然るに原判決は被上告人が本件土地に対して借地権あることを認むるに当り「次に成立に争のない乙第二号証、甲第三、四号証当審証人栗田繁夫の証言により真正に成立したと認められる乙第三、四号証及原審並に当審の証人栗田繁夫の各証言原審及当審の控訴本人の各供述を綜合すれば控訴人は罹災当時の借家人として昭和二十二年七月頃前記栗田に対し本件土地賃借権譲渡の申出をなし同人から右借地権を坪百二十円の割合で譲受け遅滞なく、その旨を丸文株式会社に通知したこと……が認められる」と判断した。而してその遅滞なく借地権を譲受けた事の通知は罹災都市借地借家臨時処理法第四条により絶対必要条件であるから此判断をするに当つてはその通知は果して遅滞なき期間に於て為されたか否やを証拠に基いて審究するを要する。然るに本件記録を査閲するに前記証人等の証言によりては遅滞なく之れを通知した旨を認むべきもの一も存せざることはその援用甲乙各号並に証人及本人の供述に見るべきものはないのである証拠の取捨判断は固より原審の職権に属する事項ではあるけれども、その事即ち遅滞なく通知した事に関しての証拠は記録上一も存在せず却つて証人栗田繁夫の証言によれば「丸文に借地権譲渡の通知はしませんでした」との記載があつて遅滞なく通知した旨の証言その他の証拠は一も存在しない、然らば如何に自由心証主義を採るとしても何等存在しないに拘はらず、その証拠あるが如く判示したのは虚無の証拠により事実の認定をしたので採証の法則に違背ある不法のものと言はなければならない。

第三点原判決は債権消滅に関する重要なる法則を誤解したる不法がある。債権は混同によつて消滅するものであることは民法第五百二十条の明定するところである。而してその債権が第三者の権利の目的たる場合に於てのみ消滅しないものとしてある。(民法第五二〇条参照)而して本件の場合仮りに被上告人に賃借権があつたとしても昭和二十三年四月七日当該物件を被上告人が地主丸文株式会社より買受けた事により民法第五百二十条の混同により該借地権は消滅したものであることは原判決も認むるところである(昭和四年(オ)第一七六三号同五年六月十二日判決大民集第五三二頁参照)而して原判決は更に右賃貸借契約が復活するや否やに付「しかし右所有権移転契約が解除されたときは当事者間の法律関係は所有権移転契約がなかつたと同一の効果を生じ右効果に附加して予め当事者間に契約解除と共に賃貸借を消滅させる旨の特約なき限り当然復活する」と判示して居る、併し一旦死滅したる賃借権は当然復活すべきものではない。

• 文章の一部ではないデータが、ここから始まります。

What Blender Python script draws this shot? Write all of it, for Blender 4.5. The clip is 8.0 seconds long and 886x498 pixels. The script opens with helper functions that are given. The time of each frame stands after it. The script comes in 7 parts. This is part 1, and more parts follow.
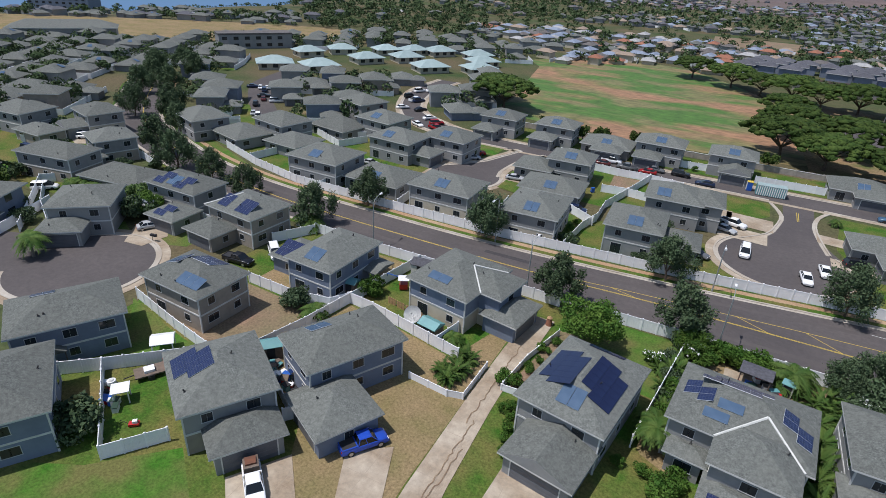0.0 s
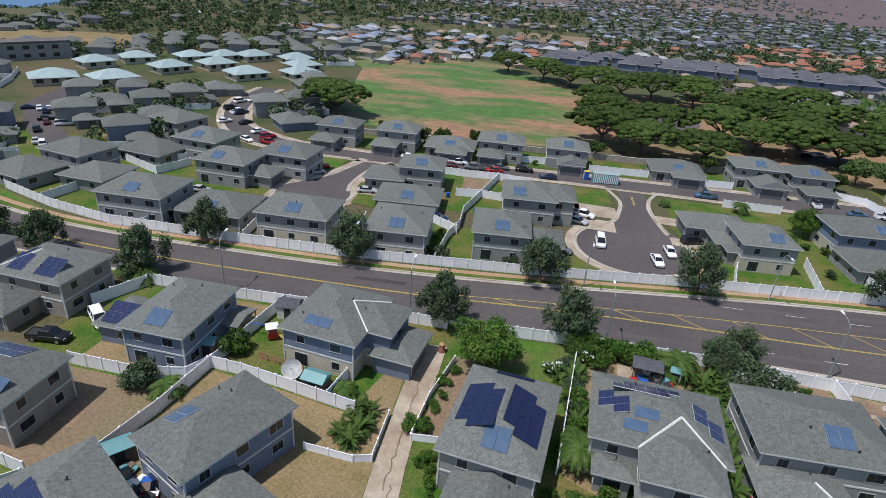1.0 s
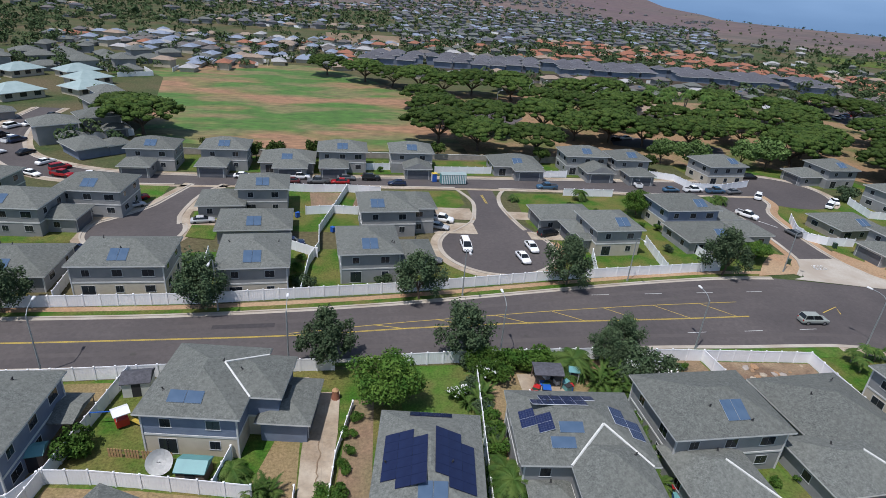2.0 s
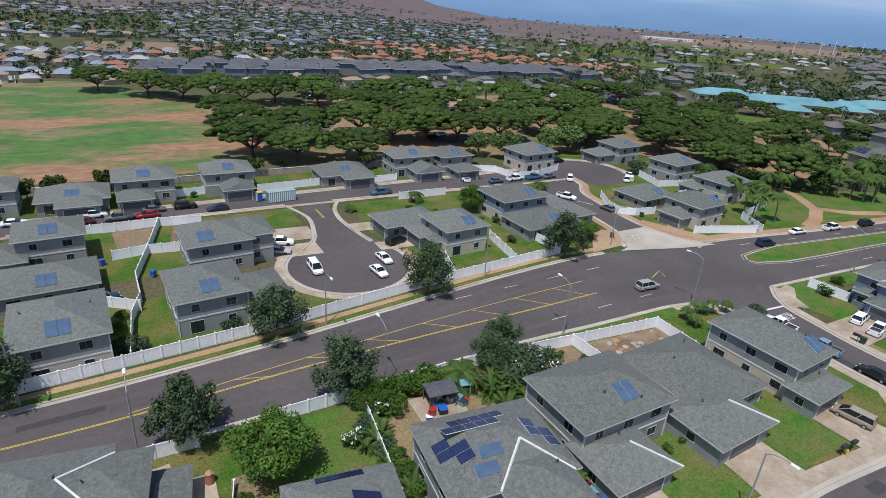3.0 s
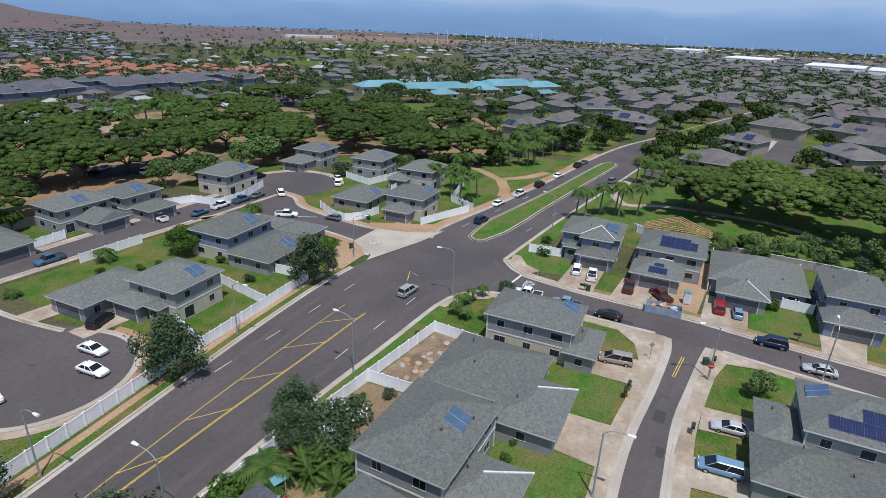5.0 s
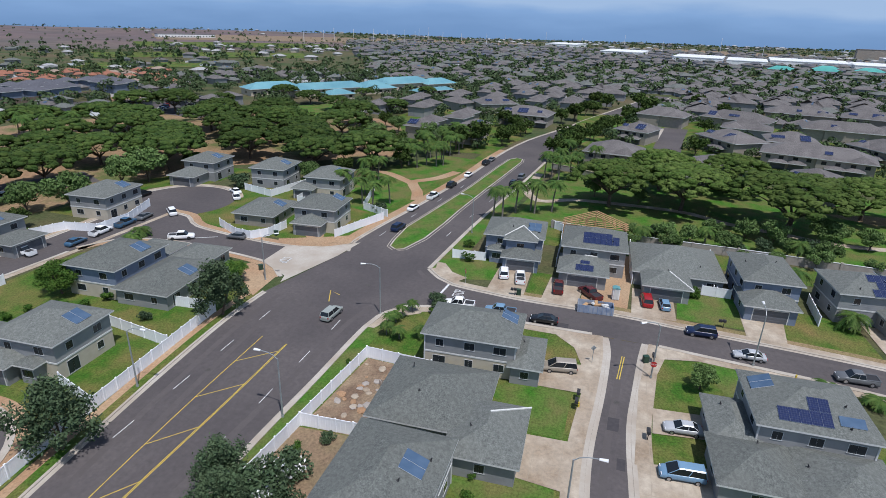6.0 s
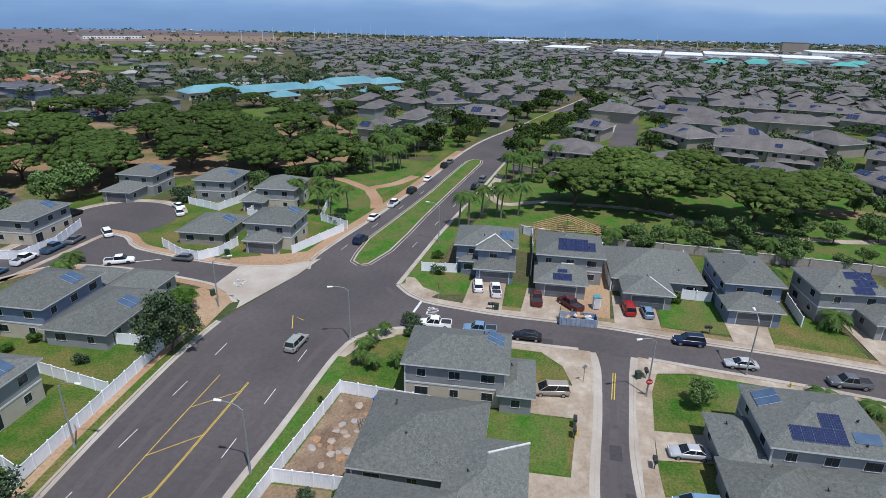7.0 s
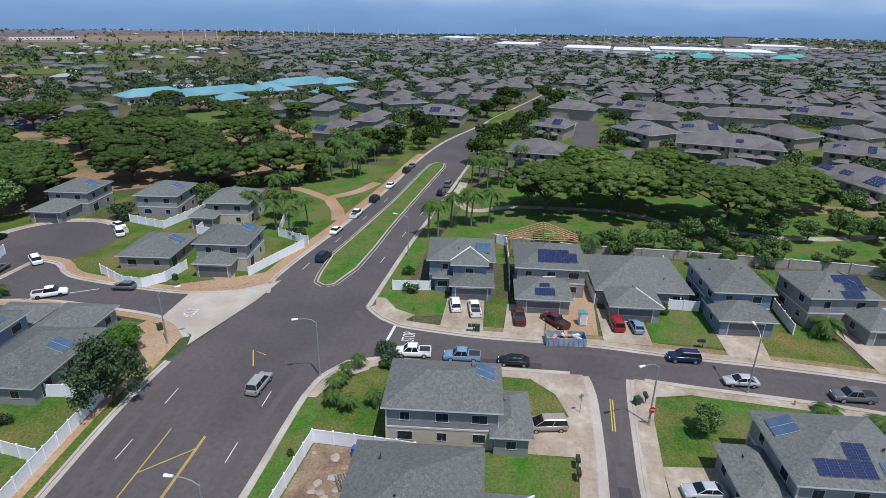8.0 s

(明治三十七年(オ)第三八〇号同年十二月一日判決参照)若し特別の意思表示により之を復活するとか又は復活せぬとかの意思表示をすれば、それは特別の契約であるから別問題であるが之が為に混同の大法則に変更を来すべきものでない筈である、此点に関して原判決は大なる誤りを犯して居る。而して本件に於ては昭和二十三年中に売買契約が成立したのであるから若し賃借権があつたとして又適法に債権者に通知又は承諾ありたるものとするも民法第五百二十条但書の所謂第三者の権利の目的となつていない賃借権は当然其時は消滅したものと解すべきである、而して斯くの如くして一旦死滅した賃借権は前示判例の趣旨に基き復活しないと判断すべきものであるに拘はらず原判決は前示判例に反し当然賃借権は何等の意思表示無くして復活すべきものと判示したのは重要なる法律の解釈を誤りたる不法あるものである。